Elasticsearch index lifecycle management¶

Index Lifecycle Management (ILM) in Elasticsearch serves to automatically close or delete old indices (i.e. with data older than three months), so searching performance is kept and data storage is able to store present data.

TeskaLabs LogMan.io provides default ILM policy for each index.

The default ILM policy is documented here. You can change it for each Elasticsearch index in the respective Event Lane declaration. Read more about that here.

Hot-Warm-Cold architecture (HWC)¶

HWC is an extension of the standard index rotation provided by the Elasticsearch ILM and it is a good tool for managing time series data. HWC architecture enables us to allocate specific nodes to one of the phases. When used correctly, along with the cluster architecture, this will allow for maximum performance, using available hardware to its fullest potential.

Hot stage¶

There is usually some period of time (week, month, etc.), where we want to query the indexes heavily, aiming for speed, rather than memory (and other resources) conservation. That is where the “Hot” phase comes in handy, by allowing us to have the index with more replicas, spread out and accessible on more nodes for optimal user experience.

Hot nodes¶

Hot nodes should use the fast parts of the available hardware, using most CPU's and faster IO.

Warm stage¶

Once this period is over, and the indexes are no longer queried as often, we will benefit by moving them to the “Warm” phase, which allows us to reduce the number of nodes (or move to nodes with less resources available) and index replicas, lessening the hardware load, while still retaining the option to search the data reasonably fast.

Warm nodes¶

Warm nodes, as the name suggests, stand on the crossroads, between being solely for the storage purposes, while still retaining some CPU power to handle the occasional queries.

Cold stage¶

Sometimes, there are reasons to store data for extended periods of time (dictated by law, or some internal rule). The data are not expected to be queried, but at the same time, they cannot be deleted just yet.

Cold nodes¶

This is where the Cold nodes come in, there may be few, with only little CPU resources, they have no need to use SSD drives, being perfectly fine with slower (and optionally larger) storage.
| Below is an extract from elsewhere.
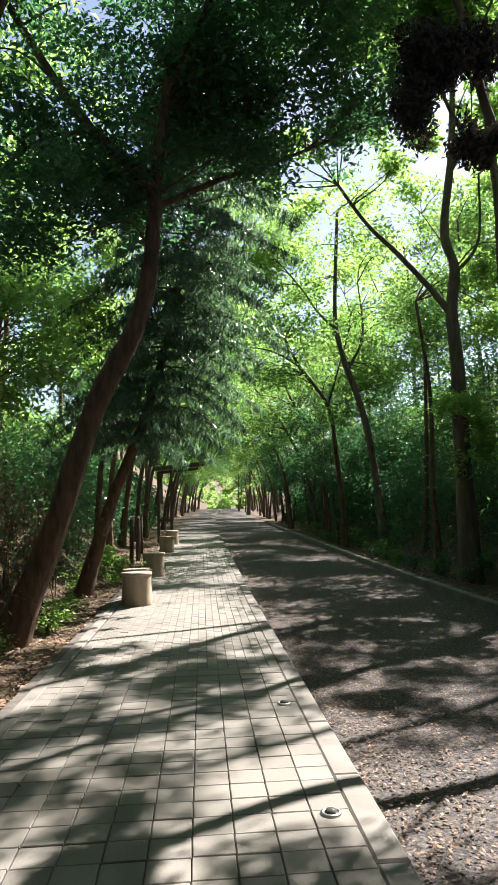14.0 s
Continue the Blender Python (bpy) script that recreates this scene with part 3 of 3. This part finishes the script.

Elasticsearch backup and restore¶

Snapshots¶

Located under Stack Management -> Snapshot and Restore. The snapshots are stored in the repository location. The structure is as follows. The snapshot itself is just a pointer to the indices that it contains. The indices themselves are stored in a separate directory, and they are stored incrementally. This basically means, that if you create a snapshot every day, the older indices are just referenced again in the snapshot, while only the new indices are actually copied to the backup directory.

Repositories¶

First, the snapshot repository needs to be set up. Specify the location where the snapshot repository resides, /backup/elasticsearch for instance. This path needs to be accessible from all nodes in the cluster. With the Elasticsearch running in docker, this includes mounting the space inside of the docker containers, and restarting them.

Policies¶

To begin taking snapshots, a policy needs to be created. The policy determines the naming prefix of the snapshots it creates, it specifies repository it will be using for creating snapshots, It requires a schedule setting, indices (defined using patterns or specific index names - lmio-<tenant>-events-* for instance). Furthermore, the policy is able to specify whether to ignore unavailable indices, allow partial indices and include global state. Use of these depends on the specific case, in which the snapshot policy will be used and are not recommended by default. There is also a setting available to automatically delete snapshots and define expiration. These also depend on specific policy, the snapshots themselves however are very small (memory wise), when they do not include global state, which is to be expected since they are just pointers to a different place, where the actual index data are stored.

Restoring a snapshot¶

To restore a snapshot, simply select the snapshot containing the index or indices you wish to bring back and select "Restore". You then need to specify whether you want to restore all indices contained in the snapshot, or just a portion. You are able to rename the restored indices, you can also restore partially snapshot indices and modify the index setting while restoring them. Or resetting them to default. The indices are then restored as specified back into the cluster.

Caveats¶

When deleting snapshots, bear in mind that you need to have the backed up indices covered by a snapshot to be able to restore them. What this means is, when you for example clear some of the indices from the cluster and then delete the snapshot that contained the reference to these indexes, you will be unable to restore them.